### Stored rows
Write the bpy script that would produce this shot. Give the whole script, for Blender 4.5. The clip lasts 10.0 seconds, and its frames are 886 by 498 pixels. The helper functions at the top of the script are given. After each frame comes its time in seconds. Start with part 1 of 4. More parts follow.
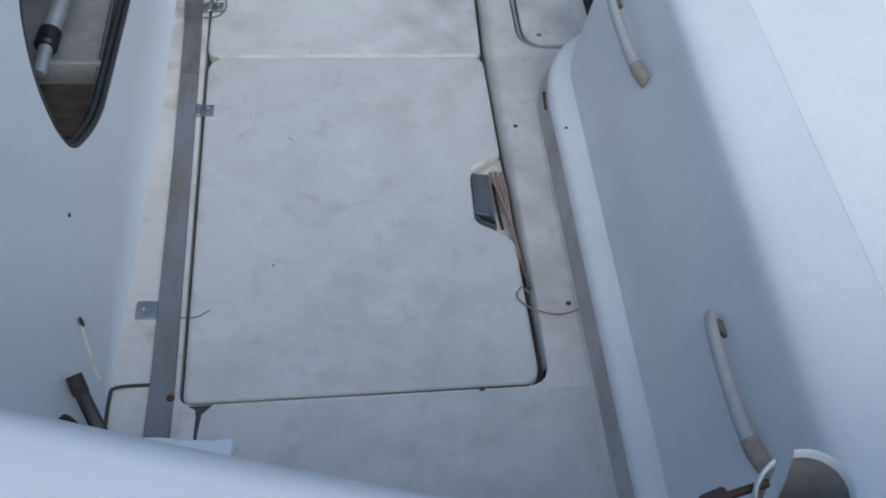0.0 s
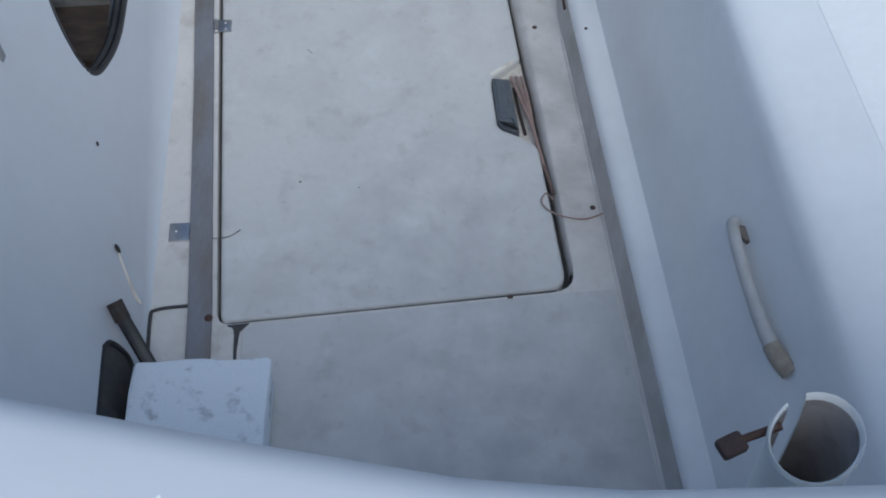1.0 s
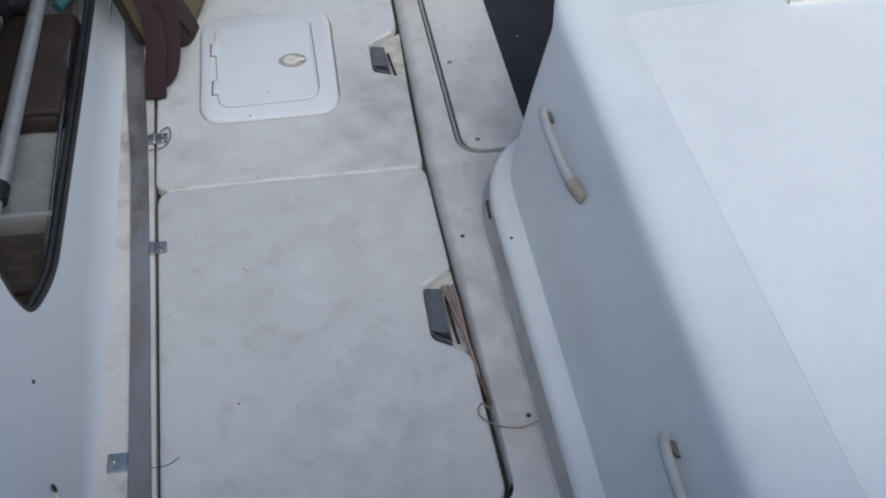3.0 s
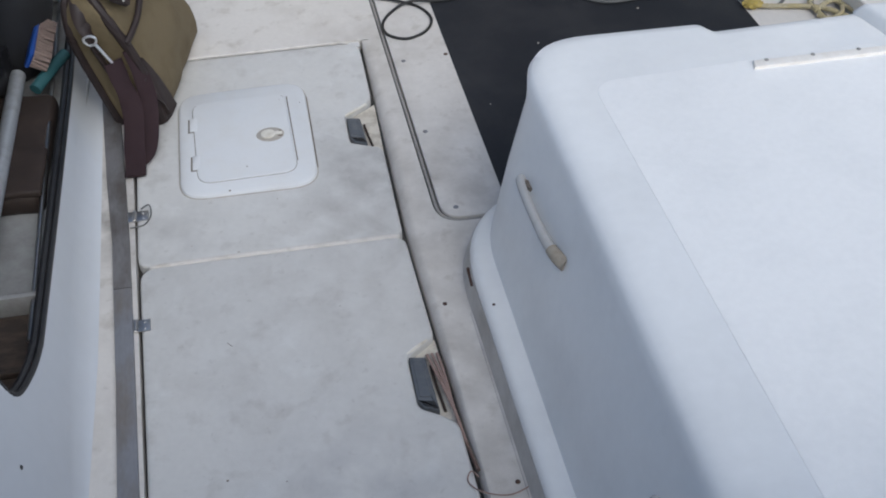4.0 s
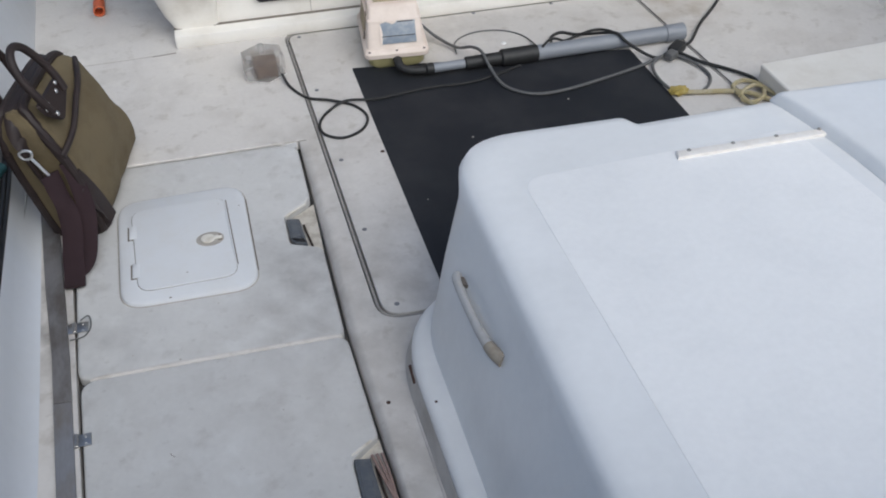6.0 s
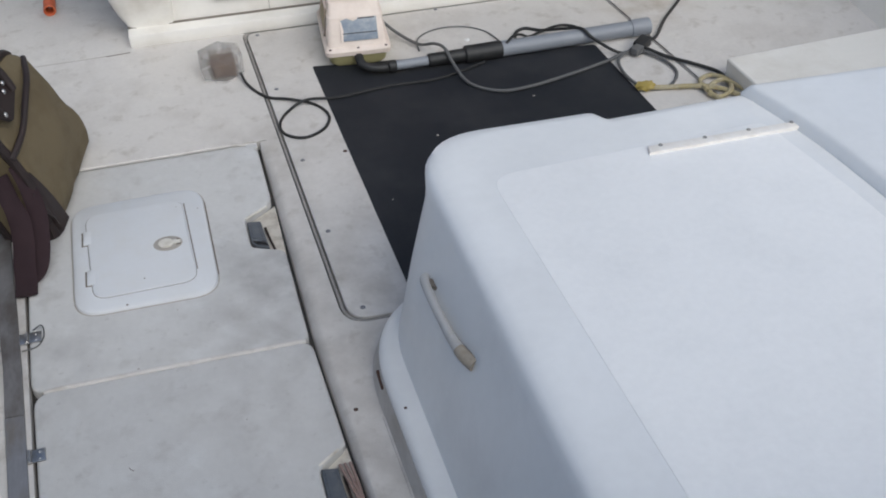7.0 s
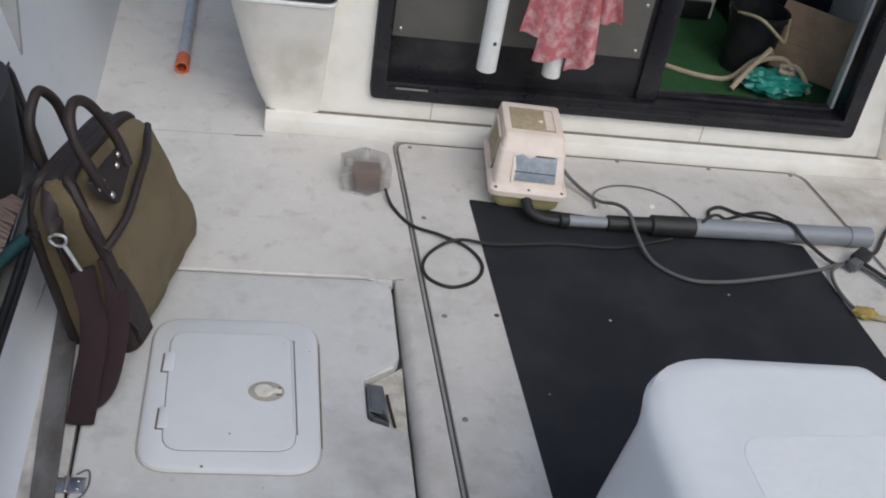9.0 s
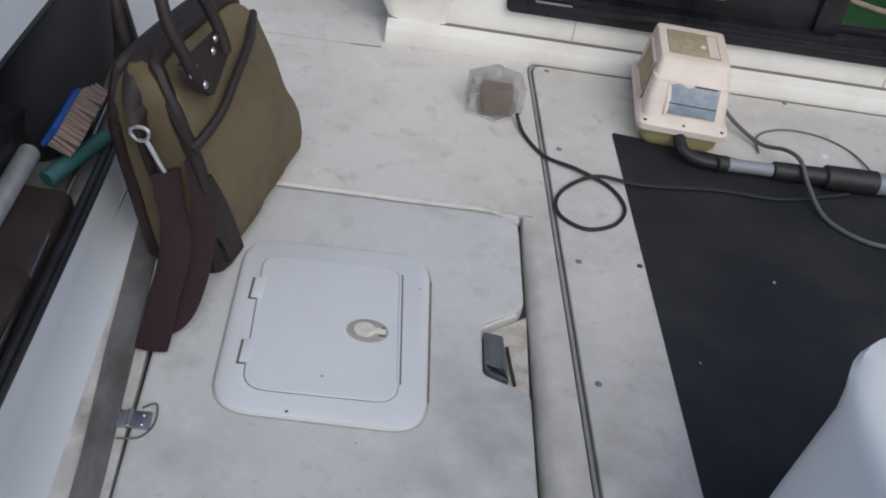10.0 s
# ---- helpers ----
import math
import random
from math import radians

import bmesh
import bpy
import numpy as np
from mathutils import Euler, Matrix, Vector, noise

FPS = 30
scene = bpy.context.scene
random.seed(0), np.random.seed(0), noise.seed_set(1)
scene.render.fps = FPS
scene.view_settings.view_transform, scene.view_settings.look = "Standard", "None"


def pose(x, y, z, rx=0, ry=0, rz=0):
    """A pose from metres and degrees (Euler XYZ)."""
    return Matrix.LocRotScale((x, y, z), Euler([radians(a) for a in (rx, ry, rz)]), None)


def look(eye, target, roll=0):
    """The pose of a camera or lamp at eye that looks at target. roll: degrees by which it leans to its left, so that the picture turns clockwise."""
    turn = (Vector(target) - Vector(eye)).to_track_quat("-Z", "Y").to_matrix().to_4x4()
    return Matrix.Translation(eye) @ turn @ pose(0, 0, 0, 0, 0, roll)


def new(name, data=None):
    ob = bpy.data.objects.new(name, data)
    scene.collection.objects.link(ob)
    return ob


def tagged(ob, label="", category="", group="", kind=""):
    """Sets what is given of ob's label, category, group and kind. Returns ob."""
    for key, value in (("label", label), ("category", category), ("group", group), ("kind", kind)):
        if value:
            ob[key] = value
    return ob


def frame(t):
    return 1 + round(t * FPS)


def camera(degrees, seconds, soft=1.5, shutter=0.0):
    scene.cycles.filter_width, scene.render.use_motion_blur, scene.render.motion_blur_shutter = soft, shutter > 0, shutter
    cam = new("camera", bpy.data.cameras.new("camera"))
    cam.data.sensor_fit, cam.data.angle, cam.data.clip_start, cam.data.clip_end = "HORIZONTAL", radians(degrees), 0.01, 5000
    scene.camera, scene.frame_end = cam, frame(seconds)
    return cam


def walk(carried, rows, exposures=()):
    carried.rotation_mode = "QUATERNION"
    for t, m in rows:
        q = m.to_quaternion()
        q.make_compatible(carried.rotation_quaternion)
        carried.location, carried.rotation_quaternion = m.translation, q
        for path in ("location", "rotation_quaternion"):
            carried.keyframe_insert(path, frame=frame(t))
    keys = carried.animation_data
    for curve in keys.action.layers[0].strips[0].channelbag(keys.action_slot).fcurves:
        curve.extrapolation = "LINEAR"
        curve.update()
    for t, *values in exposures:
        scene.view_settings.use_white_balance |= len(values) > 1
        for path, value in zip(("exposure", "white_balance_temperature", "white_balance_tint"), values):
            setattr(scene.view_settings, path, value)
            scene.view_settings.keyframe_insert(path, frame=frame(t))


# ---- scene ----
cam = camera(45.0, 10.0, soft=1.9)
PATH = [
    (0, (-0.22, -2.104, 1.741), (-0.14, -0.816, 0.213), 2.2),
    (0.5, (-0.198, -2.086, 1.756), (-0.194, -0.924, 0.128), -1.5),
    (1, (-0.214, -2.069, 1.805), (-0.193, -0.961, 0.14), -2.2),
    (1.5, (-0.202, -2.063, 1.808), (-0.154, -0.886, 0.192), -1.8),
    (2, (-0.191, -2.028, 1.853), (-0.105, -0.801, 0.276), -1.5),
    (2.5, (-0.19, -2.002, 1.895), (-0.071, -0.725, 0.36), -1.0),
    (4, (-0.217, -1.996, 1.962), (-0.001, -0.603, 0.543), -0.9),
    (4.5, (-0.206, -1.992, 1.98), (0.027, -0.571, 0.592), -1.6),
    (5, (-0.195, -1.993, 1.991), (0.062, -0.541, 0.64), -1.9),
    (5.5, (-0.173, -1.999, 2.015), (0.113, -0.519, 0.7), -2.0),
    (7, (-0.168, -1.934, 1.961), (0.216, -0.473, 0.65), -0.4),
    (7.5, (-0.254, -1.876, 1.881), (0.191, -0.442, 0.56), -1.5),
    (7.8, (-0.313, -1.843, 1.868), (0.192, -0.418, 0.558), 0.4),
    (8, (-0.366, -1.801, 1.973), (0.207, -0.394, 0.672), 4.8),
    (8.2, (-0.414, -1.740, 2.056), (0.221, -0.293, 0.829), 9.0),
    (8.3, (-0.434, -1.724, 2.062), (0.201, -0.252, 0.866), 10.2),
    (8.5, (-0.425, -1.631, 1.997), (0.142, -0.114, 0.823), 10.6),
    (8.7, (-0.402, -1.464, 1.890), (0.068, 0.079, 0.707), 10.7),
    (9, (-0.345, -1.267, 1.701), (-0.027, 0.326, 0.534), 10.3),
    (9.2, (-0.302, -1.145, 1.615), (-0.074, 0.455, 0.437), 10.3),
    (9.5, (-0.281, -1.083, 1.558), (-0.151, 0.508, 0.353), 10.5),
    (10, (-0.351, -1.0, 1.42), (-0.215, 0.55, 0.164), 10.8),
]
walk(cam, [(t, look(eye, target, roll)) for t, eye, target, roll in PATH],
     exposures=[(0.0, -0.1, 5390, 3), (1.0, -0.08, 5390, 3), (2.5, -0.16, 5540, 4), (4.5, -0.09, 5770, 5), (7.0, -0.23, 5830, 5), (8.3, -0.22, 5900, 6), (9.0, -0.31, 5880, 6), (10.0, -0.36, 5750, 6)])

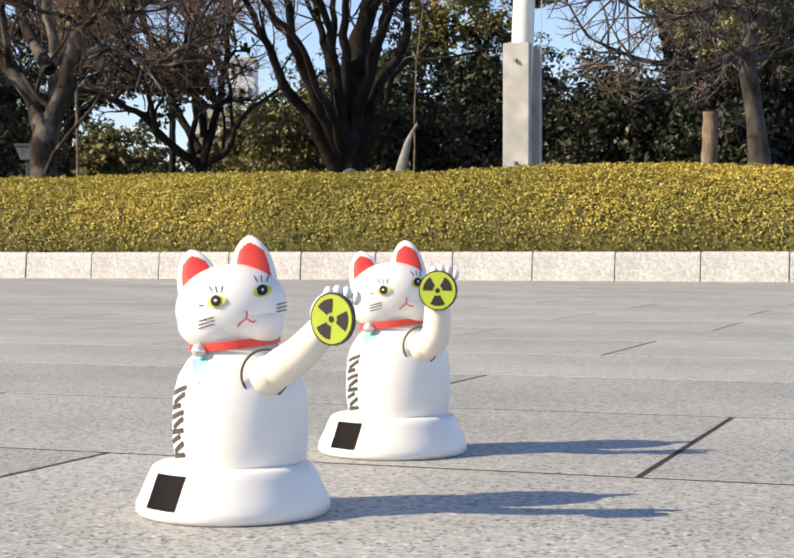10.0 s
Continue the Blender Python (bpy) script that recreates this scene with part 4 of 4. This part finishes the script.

### The problem
Count how many lines of the data include the word "scene". Your reply should be that number alone.

### Output below
11